[Start of Given material]
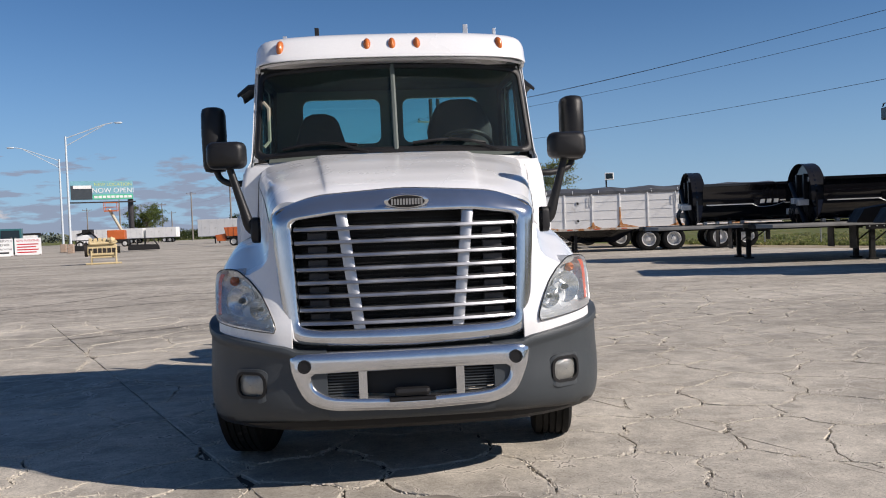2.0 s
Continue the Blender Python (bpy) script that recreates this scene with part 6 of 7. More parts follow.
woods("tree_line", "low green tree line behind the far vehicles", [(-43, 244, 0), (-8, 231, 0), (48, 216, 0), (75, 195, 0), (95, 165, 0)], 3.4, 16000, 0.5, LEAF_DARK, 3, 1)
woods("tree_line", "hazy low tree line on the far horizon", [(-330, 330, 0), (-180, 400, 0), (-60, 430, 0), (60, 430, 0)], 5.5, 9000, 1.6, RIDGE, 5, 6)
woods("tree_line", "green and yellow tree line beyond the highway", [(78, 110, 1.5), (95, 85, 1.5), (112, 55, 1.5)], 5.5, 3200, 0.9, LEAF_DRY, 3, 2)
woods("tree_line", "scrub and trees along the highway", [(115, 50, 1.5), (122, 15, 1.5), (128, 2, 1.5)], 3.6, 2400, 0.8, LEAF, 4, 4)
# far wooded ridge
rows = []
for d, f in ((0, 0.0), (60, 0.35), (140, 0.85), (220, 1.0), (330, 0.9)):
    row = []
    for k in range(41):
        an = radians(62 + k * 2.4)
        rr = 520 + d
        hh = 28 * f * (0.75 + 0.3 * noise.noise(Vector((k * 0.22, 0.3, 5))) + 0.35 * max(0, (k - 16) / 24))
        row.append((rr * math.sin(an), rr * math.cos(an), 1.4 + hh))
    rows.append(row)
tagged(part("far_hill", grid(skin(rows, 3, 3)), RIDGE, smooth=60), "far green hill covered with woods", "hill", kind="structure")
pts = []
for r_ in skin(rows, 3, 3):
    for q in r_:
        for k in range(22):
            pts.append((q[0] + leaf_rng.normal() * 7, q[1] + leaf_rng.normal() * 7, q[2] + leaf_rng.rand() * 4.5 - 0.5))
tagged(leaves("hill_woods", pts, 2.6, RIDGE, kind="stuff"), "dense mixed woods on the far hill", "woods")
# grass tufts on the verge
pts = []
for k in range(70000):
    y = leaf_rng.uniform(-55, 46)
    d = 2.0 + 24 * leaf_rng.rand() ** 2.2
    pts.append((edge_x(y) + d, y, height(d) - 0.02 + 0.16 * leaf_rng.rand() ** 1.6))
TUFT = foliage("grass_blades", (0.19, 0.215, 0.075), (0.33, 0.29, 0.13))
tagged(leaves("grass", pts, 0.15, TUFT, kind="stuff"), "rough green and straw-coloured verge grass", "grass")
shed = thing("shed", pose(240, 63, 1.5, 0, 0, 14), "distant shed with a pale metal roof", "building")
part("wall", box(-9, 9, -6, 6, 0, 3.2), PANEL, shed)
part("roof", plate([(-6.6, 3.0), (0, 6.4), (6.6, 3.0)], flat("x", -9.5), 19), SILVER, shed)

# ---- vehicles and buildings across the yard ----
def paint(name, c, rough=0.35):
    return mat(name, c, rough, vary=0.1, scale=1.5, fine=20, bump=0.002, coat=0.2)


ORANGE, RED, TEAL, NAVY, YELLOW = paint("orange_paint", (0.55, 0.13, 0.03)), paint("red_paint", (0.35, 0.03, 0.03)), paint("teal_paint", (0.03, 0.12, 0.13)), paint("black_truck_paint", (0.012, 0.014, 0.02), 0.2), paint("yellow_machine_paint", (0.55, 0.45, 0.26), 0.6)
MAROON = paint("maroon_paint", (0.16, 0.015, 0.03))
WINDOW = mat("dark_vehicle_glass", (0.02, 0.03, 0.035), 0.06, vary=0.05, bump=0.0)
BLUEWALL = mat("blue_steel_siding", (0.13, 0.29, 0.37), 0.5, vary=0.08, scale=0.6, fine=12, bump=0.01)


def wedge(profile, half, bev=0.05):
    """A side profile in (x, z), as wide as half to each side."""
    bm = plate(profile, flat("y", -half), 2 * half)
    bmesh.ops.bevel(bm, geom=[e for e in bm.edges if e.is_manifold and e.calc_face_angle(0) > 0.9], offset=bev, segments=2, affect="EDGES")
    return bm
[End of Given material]
# Problem description
Where a line in the material contains "part", copy that line.

# Final answer
Continue the Blender Python (bpy) script that recreates this scene with part 6 of 7. More parts follow.
tagged(part("far_hill", grid(skin(rows, 3, 3)), RIDGE, smooth=60), "far green hill covered with woods", "hill", kind="structure")
part("wall", box(-9, 9, -6, 6, 0, 3.2), PANEL, shed)
part("roof", plate([(-6.6, 3.0), (0, 6.4), (6.6, 3.0)], flat("x", -9.5), 19), SILVER, shed)